* Written instruction
Leave out the images and repeat the listing below without a single change.

☆ ☆ ☆ ☆ ☆ ☆ ☆

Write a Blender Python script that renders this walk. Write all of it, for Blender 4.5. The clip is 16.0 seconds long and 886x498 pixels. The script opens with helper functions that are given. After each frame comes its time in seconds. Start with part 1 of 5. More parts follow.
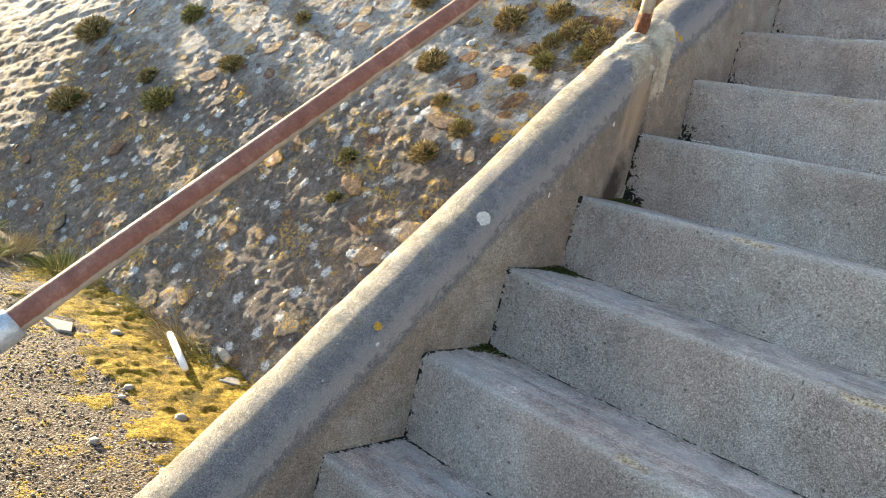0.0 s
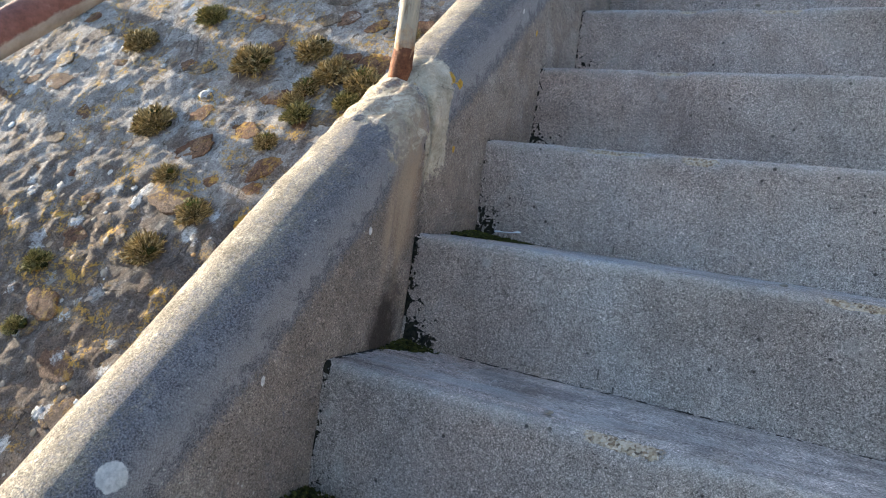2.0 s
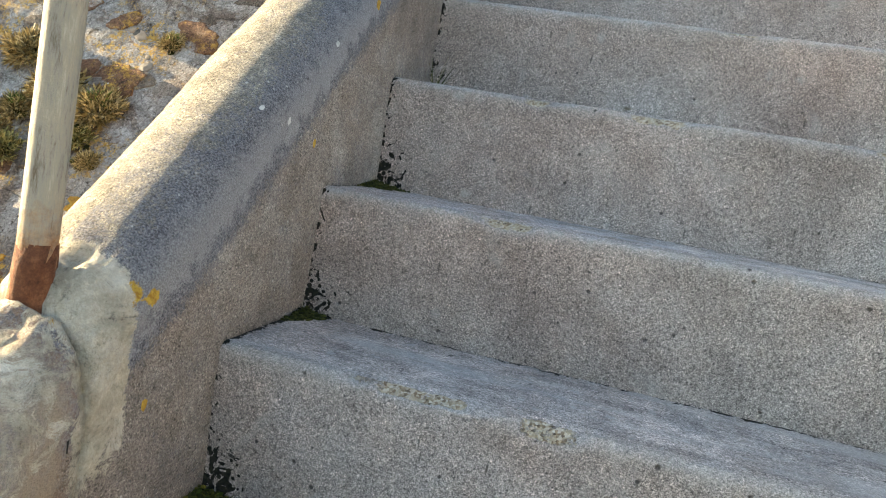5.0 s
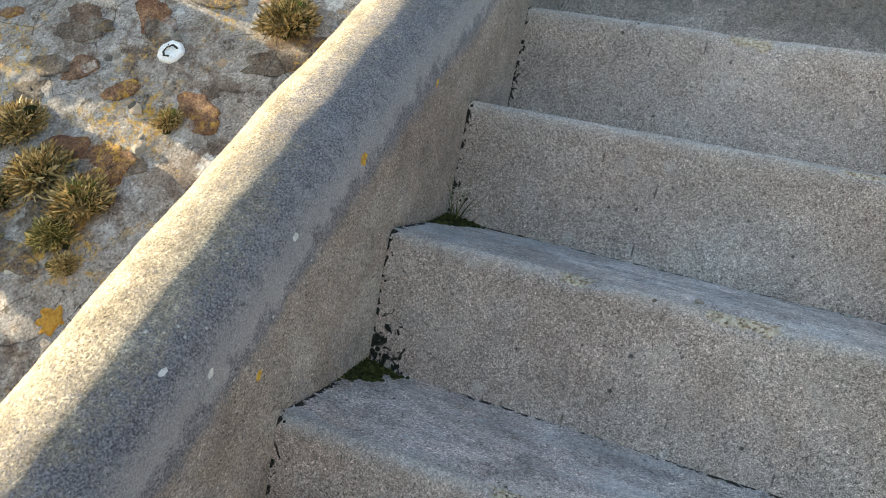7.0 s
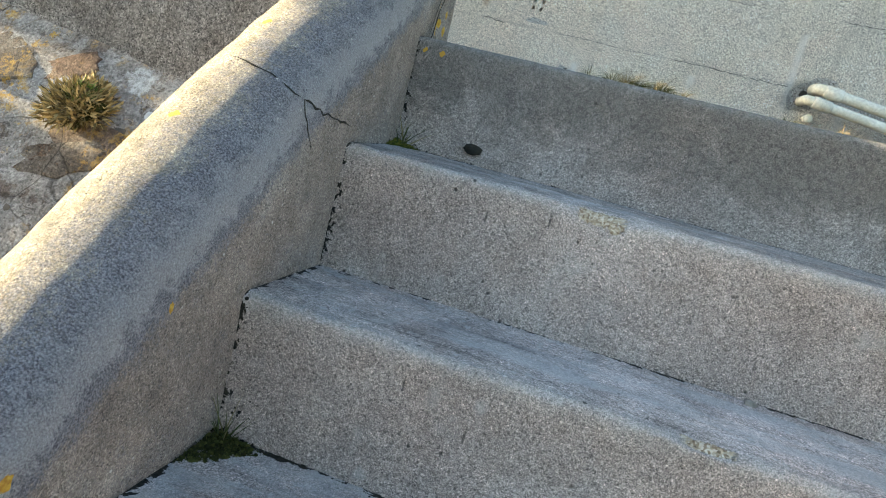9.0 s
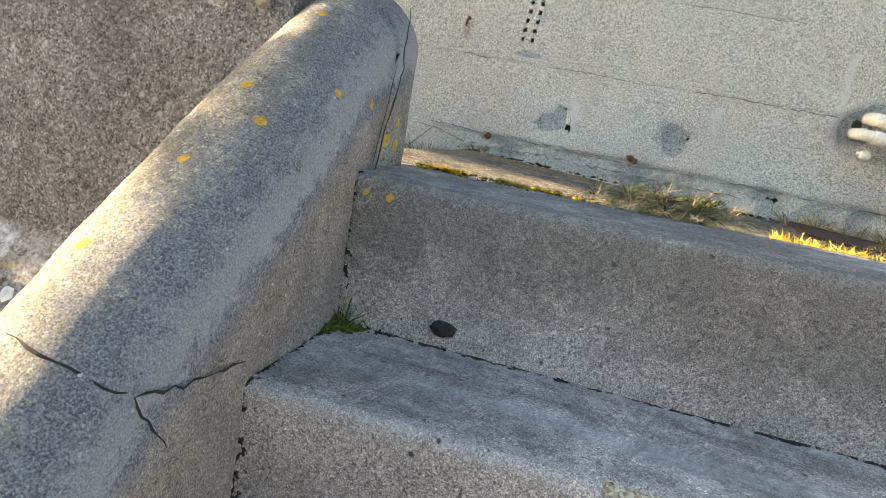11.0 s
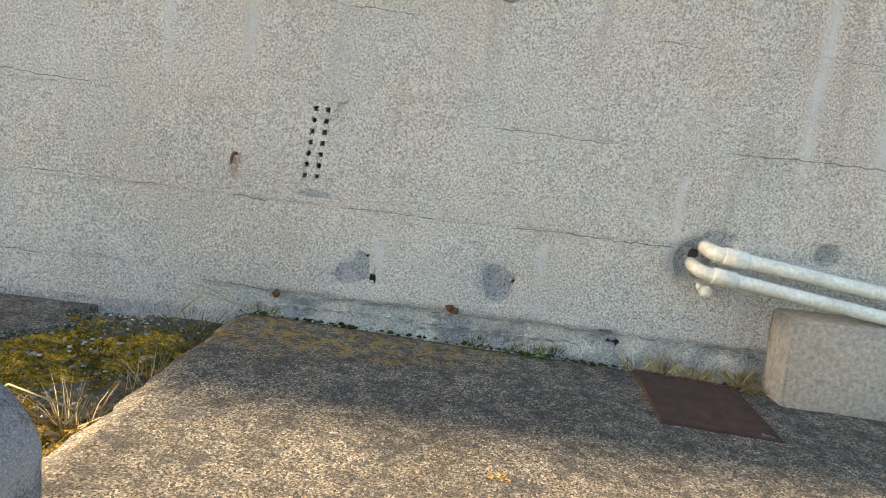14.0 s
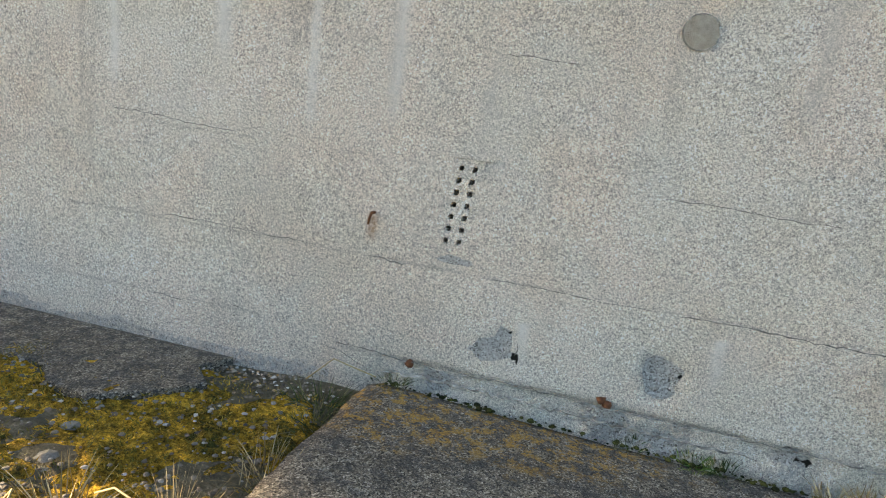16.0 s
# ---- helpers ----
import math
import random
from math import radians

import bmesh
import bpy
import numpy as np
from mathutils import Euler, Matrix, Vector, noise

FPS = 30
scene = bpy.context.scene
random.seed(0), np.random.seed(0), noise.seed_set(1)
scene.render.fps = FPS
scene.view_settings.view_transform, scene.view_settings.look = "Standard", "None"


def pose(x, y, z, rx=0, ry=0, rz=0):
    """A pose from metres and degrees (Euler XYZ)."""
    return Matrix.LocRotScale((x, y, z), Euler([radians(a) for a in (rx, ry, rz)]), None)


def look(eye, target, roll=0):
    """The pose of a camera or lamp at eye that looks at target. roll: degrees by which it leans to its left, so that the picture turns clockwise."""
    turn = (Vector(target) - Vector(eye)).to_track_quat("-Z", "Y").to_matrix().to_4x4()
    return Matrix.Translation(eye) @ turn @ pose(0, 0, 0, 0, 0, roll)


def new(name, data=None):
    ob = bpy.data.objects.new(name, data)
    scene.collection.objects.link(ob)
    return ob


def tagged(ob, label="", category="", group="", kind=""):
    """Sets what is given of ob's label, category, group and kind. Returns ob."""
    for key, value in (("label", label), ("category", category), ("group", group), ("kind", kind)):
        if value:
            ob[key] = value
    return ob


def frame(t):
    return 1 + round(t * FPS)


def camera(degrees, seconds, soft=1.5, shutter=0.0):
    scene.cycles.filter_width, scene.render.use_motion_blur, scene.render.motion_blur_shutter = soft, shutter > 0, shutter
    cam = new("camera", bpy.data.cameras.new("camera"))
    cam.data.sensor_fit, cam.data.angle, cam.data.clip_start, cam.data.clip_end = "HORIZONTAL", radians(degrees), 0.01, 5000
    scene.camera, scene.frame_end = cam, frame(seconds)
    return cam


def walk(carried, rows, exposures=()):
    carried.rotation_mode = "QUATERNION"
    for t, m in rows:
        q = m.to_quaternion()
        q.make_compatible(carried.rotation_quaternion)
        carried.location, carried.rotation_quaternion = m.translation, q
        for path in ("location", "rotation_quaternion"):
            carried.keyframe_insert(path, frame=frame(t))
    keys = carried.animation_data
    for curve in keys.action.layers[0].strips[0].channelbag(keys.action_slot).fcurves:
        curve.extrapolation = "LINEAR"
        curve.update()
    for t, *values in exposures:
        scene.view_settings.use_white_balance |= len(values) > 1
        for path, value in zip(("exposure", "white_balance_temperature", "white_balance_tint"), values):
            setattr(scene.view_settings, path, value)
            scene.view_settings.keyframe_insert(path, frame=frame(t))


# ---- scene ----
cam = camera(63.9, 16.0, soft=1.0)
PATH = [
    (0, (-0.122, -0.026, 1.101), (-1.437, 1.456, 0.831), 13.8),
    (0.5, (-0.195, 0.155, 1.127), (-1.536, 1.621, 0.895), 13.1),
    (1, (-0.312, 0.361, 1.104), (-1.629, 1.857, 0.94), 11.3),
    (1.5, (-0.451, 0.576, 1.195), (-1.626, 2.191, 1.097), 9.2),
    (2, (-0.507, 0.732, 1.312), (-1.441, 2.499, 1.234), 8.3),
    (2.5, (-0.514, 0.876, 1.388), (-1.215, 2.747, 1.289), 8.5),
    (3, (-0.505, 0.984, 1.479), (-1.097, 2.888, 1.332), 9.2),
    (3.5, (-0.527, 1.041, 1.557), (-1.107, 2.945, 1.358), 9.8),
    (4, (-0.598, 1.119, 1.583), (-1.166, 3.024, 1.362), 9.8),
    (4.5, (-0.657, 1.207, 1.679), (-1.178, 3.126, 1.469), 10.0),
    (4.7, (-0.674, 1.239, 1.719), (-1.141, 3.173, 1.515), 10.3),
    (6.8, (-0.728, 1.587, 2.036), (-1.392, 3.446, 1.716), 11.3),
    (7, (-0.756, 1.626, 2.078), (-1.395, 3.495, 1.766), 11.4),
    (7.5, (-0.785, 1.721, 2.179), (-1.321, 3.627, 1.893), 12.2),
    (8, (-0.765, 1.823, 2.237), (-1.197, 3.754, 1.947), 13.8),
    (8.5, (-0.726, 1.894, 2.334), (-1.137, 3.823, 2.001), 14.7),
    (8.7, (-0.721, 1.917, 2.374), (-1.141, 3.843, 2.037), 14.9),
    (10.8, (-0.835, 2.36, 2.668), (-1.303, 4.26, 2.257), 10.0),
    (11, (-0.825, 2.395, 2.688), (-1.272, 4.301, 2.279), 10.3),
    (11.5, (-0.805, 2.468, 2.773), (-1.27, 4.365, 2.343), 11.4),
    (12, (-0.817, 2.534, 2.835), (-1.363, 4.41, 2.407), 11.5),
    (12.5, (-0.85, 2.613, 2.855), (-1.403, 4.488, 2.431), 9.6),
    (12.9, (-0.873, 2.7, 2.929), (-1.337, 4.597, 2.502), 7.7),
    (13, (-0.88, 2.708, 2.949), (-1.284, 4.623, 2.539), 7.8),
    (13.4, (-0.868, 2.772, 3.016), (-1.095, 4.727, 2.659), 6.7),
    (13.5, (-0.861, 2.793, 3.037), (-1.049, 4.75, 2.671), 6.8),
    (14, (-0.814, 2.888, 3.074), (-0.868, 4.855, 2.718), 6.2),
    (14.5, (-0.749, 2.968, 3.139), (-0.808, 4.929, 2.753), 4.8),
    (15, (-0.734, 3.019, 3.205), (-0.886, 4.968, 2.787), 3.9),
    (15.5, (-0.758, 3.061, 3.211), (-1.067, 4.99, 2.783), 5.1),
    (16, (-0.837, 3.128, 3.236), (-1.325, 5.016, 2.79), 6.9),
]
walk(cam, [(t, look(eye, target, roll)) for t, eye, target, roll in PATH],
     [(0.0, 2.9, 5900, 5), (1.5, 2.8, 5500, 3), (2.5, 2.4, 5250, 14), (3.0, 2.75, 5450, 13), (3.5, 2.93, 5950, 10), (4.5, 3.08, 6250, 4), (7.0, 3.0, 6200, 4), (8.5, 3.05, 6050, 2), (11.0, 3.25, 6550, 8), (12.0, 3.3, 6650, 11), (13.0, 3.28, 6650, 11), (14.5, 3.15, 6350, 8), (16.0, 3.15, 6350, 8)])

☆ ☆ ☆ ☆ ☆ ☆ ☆

* Solution for this task
Write a Blender Python script that renders this walk. Write all of it, for Blender 4.5. The clip is 16.0 seconds long and 886x498 pixels. The script opens with helper functions that are given. After each frame comes its time in seconds. Start with part 1 of 5. More parts follow.
0.0 s
2.0 s
5.0 s
7.0 s
9.0 s
11.0 s
14.0 s
16.0 s
# ---- helpers ----
import math
import random
from math import radians

import bmesh
import bpy
import numpy as np
from mathutils import Euler, Matrix, Vector, noise

FPS = 30
scene = bpy.context.scene
random.seed(0), np.random.seed(0), noise.seed_set(1)
scene.render.fps = FPS
scene.view_settings.view_transform, scene.view_settings.look = "Standard", "None"


def pose(x, y, z, rx=0, ry=0, rz=0):
    """A pose from metres and degrees (Euler XYZ)."""
    return Matrix.LocRotScale((x, y, z), Euler([radians(a) for a in (rx, ry, rz)]), None)


def look(eye, target, roll=0):
    """The pose of a camera or lamp at eye that looks at target. roll: degrees by which it leans to its left, so that the picture turns clockwise."""
    turn = (Vector(target) - Vector(eye)).to_track_quat("-Z", "Y").to_matrix().to_4x4()
    return Matrix.Translation(eye) @ turn @ pose(0, 0, 0, 0, 0, roll)


def new(name, data=None):
    ob = bpy.data.objects.new(name, data)
    scene.collection.objects.link(ob)
    return ob


def tagged(ob, label="", category="", group="", kind=""):
    """Sets what is given of ob's label, category, group and kind. Returns ob."""
    for key, value in (("label", label), ("category", category), ("group", group), ("kind", kind)):
        if value:
            ob[key] = value
    return ob


def frame(t):
    return 1 + round(t * FPS)


def camera(degrees, seconds, soft=1.5, shutter=0.0):
    scene.cycles.filter_width, scene.render.use_motion_blur, scene.render.motion_blur_shutter = soft, shutter > 0, shutter
    cam = new("camera", bpy.data.cameras.new("camera"))
    cam.data.sensor_fit, cam.data.angle, cam.data.clip_start, cam.data.clip_end = "HORIZONTAL", radians(degrees), 0.01, 5000
    scene.camera, scene.frame_end = cam, frame(seconds)
    return cam


def walk(carried, rows, exposures=()):
    carried.rotation_mode = "QUATERNION"
    for t, m in rows:
        q = m.to_quaternion()
        q.make_compatible(carried.rotation_quaternion)
        carried.location, carried.rotation_quaternion = m.translation, q
        for path in ("location", "rotation_quaternion"):
            carried.keyframe_insert(path, frame=frame(t))
    keys = carried.animation_data
    for curve in keys.action.layers[0].strips[0].channelbag(keys.action_slot).fcurves:
        curve.extrapolation = "LINEAR"
        curve.update()
    for t, *values in exposures:
        scene.view_settings.use_white_balance |= len(values) > 1
        for path, value in zip(("exposure", "white_balance_temperature", "white_balance_tint"), values):
            setattr(scene.view_settings, path, value)
            scene.view_settings.keyframe_insert(path, frame=frame(t))


# ---- scene ----
cam = camera(63.9, 16.0, soft=1.0)
PATH = [
    (0, (-0.122, -0.026, 1.101), (-1.437, 1.456, 0.831), 13.8),
    (0.5, (-0.195, 0.155, 1.127), (-1.536, 1.621, 0.895), 13.1),
    (1, (-0.312, 0.361, 1.104), (-1.629, 1.857, 0.94), 11.3),
    (1.5, (-0.451, 0.576, 1.195), (-1.626, 2.191, 1.097), 9.2),
    (2, (-0.507, 0.732, 1.312), (-1.441, 2.499, 1.234), 8.3),
    (2.5, (-0.514, 0.876, 1.388), (-1.215, 2.747, 1.289), 8.5),
    (3, (-0.505, 0.984, 1.479), (-1.097, 2.888, 1.332), 9.2),
    (3.5, (-0.527, 1.041, 1.557), (-1.107, 2.945, 1.358), 9.8),
    (4, (-0.598, 1.119, 1.583), (-1.166, 3.024, 1.362), 9.8),
    (4.5, (-0.657, 1.207, 1.679), (-1.178, 3.126, 1.469), 10.0),
    (4.7, (-0.674, 1.239, 1.719), (-1.141, 3.173, 1.515), 10.3),
    (6.8, (-0.728, 1.587, 2.036), (-1.392, 3.446, 1.716), 11.3),
    (7, (-0.756, 1.626, 2.078), (-1.395, 3.495, 1.766), 11.4),
    (7.5, (-0.785, 1.721, 2.179), (-1.321, 3.627, 1.893), 12.2),
    (8, (-0.765, 1.823, 2.237), (-1.197, 3.754, 1.947), 13.8),
    (8.5, (-0.726, 1.894, 2.334), (-1.137, 3.823, 2.001), 14.7),
    (8.7, (-0.721, 1.917, 2.374), (-1.141, 3.843, 2.037), 14.9),
    (10.8, (-0.835, 2.36, 2.668), (-1.303, 4.26, 2.257), 10.0),
    (11, (-0.825, 2.395, 2.688), (-1.272, 4.301, 2.279), 10.3),
    (11.5, (-0.805, 2.468, 2.773), (-1.27, 4.365, 2.343), 11.4),
    (12, (-0.817, 2.534, 2.835), (-1.363, 4.41, 2.407), 11.5),
    (12.5, (-0.85, 2.613, 2.855), (-1.403, 4.488, 2.431), 9.6),
    (12.9, (-0.873, 2.7, 2.929), (-1.337, 4.597, 2.502), 7.7),
    (13, (-0.88, 2.708, 2.949), (-1.284, 4.623, 2.539), 7.8),
    (13.4, (-0.868, 2.772, 3.016), (-1.095, 4.727, 2.659), 6.7),
    (13.5, (-0.861, 2.793, 3.037), (-1.049, 4.75, 2.671), 6.8),
    (14, (-0.814, 2.888, 3.074), (-0.868, 4.855, 2.718), 6.2),
    (14.5, (-0.749, 2.968, 3.139), (-0.808, 4.929, 2.753), 4.8),
    (15, (-0.734, 3.019, 3.205), (-0.886, 4.968, 2.787), 3.9),
    (15.5, (-0.758, 3.061, 3.211), (-1.067, 4.99, 2.783), 5.1),
    (16, (-0.837, 3.128, 3.236), (-1.325, 5.016, 2.79), 6.9),
]
walk(cam, [(t, look(eye, target, roll)) for t, eye, target, roll in PATH],
     [(0.0, 2.9, 5900, 5), (1.5, 2.8, 5500, 3), (2.5, 2.4, 5250, 14), (3.0, 2.75, 5450, 13), (3.5, 2.93, 5950, 10), (4.5, 3.08, 6250, 4), (7.0, 3.0, 6200, 4), (8.5, 3.05, 6050, 2), (11.0, 3.25, 6550, 8), (12.0, 3.3, 6650, 11), (13.0, 3.28, 6650, 11), (14.5, 3.15, 6350, 8), (16.0, 3.15, 6350, 8)])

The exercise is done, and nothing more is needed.